Nearly four days of jury deliberation, 10 weeks of trial and two years of police investigation came to an end Tuesday morning when jurors announced that verdict in the murder trial of Robert Durst.
Durst, 60, is a member of a billionaire real-estate family in New York who said he had fled his home state three years ago, reacting to publicity involving a new police investigation into the disappearance of his first wife.
He ended up in Galveston, where he rented a $300-a-month Avenue K apartment, disguised as a mute woman.
He was on trial for murder in the death of isle neighbor Morris Black, 71, whose dismembered remains were found floating in Galveston Bay Sept. 30, 2001. On the stand, Durst admitted dismembering Black’s body, but said Black had taken a gun of his, which accidentally went off in an ensuing struggle. Durst’s first reaction to the verdict was to stand agape and look down, as if in shock. Seconds later, he was hugging his defense team.

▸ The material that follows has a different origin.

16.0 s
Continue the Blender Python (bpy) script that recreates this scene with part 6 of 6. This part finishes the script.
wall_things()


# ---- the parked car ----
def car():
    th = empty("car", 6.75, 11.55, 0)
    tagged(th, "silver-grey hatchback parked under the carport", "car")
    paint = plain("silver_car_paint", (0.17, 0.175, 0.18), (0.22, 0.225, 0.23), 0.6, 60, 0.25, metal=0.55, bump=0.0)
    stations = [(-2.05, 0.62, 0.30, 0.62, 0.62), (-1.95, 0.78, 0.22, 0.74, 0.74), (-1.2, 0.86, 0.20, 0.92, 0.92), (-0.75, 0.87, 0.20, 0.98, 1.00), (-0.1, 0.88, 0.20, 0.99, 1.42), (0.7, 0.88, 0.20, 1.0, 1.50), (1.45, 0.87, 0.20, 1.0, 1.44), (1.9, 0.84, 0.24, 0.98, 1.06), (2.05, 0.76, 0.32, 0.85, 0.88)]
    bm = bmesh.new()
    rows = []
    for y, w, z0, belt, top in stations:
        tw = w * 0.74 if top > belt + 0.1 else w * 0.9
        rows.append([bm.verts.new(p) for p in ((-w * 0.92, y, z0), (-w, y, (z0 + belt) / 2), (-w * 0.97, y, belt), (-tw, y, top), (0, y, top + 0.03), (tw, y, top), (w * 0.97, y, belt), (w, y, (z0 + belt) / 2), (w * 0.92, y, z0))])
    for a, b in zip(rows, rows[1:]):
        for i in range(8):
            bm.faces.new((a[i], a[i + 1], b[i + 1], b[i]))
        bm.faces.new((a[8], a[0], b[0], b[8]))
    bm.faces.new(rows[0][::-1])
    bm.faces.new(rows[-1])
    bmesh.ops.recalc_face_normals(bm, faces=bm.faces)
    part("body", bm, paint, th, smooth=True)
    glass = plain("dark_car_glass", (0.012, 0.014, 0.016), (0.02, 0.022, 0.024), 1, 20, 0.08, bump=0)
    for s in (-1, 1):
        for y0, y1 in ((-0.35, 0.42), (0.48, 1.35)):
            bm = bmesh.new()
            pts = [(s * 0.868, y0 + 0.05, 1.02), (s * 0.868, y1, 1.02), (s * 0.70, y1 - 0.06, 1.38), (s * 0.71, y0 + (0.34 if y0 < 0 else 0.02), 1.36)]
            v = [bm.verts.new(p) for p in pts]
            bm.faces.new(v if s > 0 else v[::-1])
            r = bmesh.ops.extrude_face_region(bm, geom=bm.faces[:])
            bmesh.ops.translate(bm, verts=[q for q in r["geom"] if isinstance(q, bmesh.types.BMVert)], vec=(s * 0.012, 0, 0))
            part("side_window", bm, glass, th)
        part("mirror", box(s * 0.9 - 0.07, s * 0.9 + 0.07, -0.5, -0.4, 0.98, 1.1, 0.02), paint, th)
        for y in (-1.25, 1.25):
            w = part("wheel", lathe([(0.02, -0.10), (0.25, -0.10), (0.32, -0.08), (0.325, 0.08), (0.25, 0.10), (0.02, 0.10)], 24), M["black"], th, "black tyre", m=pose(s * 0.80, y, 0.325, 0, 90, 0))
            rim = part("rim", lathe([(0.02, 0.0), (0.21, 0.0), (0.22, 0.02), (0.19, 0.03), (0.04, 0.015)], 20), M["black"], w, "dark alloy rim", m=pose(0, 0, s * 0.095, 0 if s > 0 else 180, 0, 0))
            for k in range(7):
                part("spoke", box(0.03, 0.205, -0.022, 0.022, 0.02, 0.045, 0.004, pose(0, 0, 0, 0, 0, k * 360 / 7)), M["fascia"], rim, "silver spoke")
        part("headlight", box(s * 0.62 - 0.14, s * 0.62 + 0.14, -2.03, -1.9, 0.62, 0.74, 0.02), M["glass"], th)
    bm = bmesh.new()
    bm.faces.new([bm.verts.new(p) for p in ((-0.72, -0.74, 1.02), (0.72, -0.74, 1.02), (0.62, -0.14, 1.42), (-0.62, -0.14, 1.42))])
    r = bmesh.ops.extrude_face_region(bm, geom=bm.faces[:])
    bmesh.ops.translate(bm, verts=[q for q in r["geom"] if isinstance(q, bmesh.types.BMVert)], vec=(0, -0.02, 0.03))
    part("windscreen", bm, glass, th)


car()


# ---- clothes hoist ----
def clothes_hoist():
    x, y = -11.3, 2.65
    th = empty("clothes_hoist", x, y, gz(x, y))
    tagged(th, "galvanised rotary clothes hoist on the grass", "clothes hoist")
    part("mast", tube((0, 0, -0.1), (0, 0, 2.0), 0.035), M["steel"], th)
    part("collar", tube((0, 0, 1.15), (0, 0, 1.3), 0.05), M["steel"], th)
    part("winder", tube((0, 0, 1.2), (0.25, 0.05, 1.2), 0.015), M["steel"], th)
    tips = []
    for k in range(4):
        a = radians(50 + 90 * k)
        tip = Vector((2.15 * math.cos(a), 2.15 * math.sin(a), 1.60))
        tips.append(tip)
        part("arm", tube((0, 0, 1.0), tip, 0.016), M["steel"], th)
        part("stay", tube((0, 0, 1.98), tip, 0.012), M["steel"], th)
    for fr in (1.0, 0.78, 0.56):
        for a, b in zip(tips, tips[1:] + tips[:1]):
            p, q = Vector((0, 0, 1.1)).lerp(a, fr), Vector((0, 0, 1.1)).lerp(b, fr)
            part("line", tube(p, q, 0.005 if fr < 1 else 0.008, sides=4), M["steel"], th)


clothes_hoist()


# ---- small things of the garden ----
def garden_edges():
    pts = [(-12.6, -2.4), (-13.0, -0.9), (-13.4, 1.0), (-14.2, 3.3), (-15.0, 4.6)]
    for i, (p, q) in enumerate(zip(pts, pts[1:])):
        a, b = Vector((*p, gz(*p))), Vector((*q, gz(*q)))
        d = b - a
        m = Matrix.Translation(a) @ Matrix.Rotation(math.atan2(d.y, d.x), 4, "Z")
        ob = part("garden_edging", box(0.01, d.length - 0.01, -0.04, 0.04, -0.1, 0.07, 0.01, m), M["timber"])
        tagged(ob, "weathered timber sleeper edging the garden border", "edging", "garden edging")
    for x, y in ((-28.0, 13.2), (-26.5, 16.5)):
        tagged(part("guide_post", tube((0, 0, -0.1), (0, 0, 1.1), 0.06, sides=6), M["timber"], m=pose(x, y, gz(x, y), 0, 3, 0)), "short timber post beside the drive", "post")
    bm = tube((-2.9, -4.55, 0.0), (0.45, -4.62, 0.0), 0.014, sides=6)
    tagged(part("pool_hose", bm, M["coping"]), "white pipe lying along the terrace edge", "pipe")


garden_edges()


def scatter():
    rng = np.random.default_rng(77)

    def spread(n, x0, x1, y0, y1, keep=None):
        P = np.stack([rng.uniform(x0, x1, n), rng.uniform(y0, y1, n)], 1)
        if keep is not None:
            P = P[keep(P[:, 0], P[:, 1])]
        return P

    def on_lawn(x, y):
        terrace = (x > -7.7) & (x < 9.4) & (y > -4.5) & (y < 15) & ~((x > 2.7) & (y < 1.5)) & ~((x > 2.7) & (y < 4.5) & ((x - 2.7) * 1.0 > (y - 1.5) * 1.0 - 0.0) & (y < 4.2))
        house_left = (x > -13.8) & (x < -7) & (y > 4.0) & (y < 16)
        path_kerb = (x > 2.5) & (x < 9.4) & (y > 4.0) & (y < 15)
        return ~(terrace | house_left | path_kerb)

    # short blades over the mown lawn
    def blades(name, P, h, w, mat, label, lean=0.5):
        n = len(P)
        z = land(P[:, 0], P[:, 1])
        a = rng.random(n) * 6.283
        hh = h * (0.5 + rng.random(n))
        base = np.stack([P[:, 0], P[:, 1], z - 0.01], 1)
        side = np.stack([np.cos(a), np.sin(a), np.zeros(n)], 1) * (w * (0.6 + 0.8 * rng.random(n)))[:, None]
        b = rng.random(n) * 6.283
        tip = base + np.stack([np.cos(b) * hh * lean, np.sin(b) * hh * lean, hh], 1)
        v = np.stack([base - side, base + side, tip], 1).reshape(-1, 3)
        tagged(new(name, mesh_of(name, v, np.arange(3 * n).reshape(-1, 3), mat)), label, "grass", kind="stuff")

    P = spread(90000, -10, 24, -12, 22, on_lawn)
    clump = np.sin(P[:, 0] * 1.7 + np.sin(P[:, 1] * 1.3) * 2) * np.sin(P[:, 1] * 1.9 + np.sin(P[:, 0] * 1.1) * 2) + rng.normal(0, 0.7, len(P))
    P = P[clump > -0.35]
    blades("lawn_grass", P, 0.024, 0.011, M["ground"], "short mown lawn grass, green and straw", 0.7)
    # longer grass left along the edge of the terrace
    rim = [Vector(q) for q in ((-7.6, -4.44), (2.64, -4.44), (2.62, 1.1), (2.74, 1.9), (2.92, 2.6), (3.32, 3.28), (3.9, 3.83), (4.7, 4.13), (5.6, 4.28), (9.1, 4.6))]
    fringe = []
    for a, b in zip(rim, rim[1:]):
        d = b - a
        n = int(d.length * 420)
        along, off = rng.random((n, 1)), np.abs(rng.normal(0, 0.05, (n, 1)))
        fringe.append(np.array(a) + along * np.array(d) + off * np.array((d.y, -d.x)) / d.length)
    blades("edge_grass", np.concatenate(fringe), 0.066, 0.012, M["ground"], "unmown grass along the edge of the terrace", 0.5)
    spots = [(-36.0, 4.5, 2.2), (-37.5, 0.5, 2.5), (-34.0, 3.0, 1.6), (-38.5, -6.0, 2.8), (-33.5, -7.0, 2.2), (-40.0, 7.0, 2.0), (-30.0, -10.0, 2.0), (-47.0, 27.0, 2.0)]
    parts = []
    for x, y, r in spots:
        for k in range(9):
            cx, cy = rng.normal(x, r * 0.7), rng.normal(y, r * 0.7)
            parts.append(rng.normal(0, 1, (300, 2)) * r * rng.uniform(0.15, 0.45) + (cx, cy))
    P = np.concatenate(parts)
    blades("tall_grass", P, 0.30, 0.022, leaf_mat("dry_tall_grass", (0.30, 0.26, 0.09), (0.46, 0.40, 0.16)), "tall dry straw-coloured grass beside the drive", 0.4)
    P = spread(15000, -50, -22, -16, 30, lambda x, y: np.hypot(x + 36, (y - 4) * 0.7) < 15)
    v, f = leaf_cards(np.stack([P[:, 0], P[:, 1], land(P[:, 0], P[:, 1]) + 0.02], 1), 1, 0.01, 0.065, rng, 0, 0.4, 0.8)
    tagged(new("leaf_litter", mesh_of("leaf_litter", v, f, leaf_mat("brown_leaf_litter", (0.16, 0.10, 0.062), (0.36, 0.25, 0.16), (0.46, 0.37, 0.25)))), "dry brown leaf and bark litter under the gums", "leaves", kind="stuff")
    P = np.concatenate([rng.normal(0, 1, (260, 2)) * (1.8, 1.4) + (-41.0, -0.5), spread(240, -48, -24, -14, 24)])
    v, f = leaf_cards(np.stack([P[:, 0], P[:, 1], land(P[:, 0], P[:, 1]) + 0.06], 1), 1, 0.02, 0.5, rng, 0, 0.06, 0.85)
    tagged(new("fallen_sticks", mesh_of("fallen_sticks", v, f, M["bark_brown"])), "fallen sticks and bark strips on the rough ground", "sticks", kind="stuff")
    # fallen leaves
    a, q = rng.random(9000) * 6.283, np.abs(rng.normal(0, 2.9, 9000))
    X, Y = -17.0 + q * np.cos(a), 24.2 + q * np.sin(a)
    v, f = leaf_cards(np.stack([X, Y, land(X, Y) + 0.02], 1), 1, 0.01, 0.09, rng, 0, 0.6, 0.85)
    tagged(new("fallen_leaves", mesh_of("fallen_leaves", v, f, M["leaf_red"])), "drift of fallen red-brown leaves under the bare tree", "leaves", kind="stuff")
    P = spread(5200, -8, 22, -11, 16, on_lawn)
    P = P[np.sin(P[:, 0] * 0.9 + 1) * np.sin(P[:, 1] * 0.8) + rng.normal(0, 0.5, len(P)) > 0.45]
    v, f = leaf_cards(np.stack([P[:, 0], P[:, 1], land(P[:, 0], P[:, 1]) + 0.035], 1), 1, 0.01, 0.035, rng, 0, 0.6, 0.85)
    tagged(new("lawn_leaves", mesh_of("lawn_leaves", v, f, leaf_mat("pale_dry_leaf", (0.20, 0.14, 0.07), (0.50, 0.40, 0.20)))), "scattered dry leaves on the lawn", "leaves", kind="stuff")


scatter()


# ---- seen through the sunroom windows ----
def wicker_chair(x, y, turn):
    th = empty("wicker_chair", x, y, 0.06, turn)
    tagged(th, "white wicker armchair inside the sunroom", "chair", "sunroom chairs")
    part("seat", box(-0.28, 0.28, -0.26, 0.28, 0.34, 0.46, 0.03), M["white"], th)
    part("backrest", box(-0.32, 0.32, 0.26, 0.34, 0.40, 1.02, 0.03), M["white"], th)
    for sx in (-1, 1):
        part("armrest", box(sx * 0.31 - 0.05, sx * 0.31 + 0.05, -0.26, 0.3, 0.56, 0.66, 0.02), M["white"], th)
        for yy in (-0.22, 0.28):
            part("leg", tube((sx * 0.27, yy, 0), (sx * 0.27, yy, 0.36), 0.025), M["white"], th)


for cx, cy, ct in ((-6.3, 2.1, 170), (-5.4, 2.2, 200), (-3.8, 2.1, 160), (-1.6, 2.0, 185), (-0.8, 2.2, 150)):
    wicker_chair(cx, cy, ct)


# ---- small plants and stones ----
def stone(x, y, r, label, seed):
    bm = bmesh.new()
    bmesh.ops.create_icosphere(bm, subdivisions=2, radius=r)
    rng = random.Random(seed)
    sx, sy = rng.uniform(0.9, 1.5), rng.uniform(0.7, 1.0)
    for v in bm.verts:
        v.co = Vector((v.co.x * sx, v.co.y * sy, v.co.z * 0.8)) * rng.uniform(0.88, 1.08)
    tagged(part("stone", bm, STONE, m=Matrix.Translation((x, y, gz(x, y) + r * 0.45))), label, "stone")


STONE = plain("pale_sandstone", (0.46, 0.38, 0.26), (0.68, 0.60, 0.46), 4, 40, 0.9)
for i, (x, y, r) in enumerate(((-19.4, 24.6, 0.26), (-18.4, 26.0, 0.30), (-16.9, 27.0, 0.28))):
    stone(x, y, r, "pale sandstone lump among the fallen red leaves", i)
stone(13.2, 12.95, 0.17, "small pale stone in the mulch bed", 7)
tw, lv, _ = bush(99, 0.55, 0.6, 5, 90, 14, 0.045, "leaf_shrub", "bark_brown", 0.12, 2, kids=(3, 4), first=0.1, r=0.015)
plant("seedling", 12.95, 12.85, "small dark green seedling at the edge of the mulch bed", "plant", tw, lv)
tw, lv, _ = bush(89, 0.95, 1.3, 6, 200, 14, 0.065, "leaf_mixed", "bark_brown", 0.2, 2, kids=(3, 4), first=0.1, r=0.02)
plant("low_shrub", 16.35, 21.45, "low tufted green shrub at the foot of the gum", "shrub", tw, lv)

Durst attorney Dick DeGuerin later said his client had spent much of his life operating under the influence of one drug or another.
“I can tell you, Bob was horrified at some of the things he did,” DeGuerin said.
County Criminal District Attorney Kurt Sistrunk said he was “dismayed” at the verdict, but respected both the time the jurors put into their decision and the efforts of Galveston detectives Cody Cazalas and Gary Jones in investigating Black’s death.
Durst still faces charges of bond jumping, which carry a possible prison term of two to 10 years.